This article is from the Australian Property Journal archive
BLUE-CHIP Melbourne shopping strip assets are expected to continue to deliver strong investment results in 2024.
According to Fitzroys’ Market Update and 2024 Outlook, high profile shopping strip assets in the Victorian capital will see strong results and defy negative sentiment into the new year.
“Higher interest rates probably started to bite in the December quarter and some buyers pulled back a little bit, and the market started to realign,” said Mark Talbot, director of agency at Fitzroys.
“However, prime strip retail is still in good demand and quality opportunities are being absorbed. Some strips are seeing vacancies at long-term lows, and rents maintained and in some cases showing growth.”
Fitzroys sold more than $16 million worth of prime shopping strip assets on Toorak Road in a three-month period, including the $5.15 million sale of 91-93 Toorak Road in South Yarra, on a sharp passing net yield of 1.8%.
“We have more evidence that higher interest rates clearly aren’t deterring investors from pursuing high-quality opportunities. The November rate hike might have distracted parts of the economy but we continue to see blue-chip locations stand up despite challenging sentiment,” said Talbot.

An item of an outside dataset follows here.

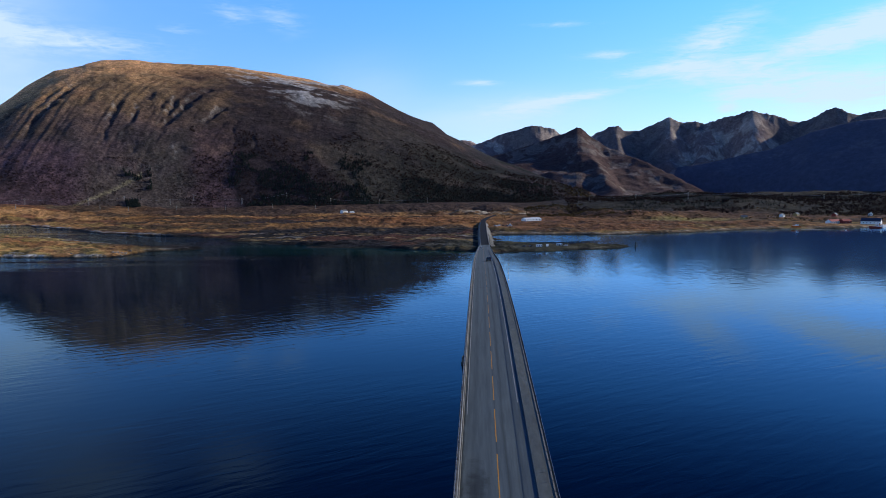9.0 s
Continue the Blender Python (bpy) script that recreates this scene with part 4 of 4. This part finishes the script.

“Prime assets in Melbourne’s shopping strips offer excellent investment credentials. The strips are experiencing a real period of renewal at the moment. Vacancies are at long-term lows as Melburnians spend more time than ever at their local villages, supporting trade, while developments on and around the strips are underpinning future trade prospects.”
Talbot noted investors will continue to hold confidence in high-quality income-producing brick-and-mortar assets.
Adding that market realignment will result in more investors looking for yields nearer to 4%.
“We’ll see more yields in that range in 2024; we’ll still see the sharper yields at around 3%, but buyers will be stacking these up against seeing alternative income vehicles given the current bank deposit rates and a rising equities market,” said Talbot.
“Investors still often look at strip investments as a long-term play – looking at 20 and 30- year generational investments, knowing that there will be both bumps and better times along the way. They’re happy to ride a lot of those out.”
The shopping strip market will still attract local investors over 2024, as well as investors from the country at large and offshore investors, particularly from Asia.
Talbot also noted a major factor facing the market this year will be the impact of the Victorian government’s changes to the commercial and industrial property tax, with the annual property tax to be payable from 10 years after the initial transaction from 1 July 2024.
Additionally, stamp duty will not be payable on future transactions of the property, the annual property tax for commercial and industrial property will then be 1% of the property’s unimproved land value, separate from and in addition to the existing land tax system.
No stamp duty will be payable on any future transaction while the property is used for commercial or industrial purposes.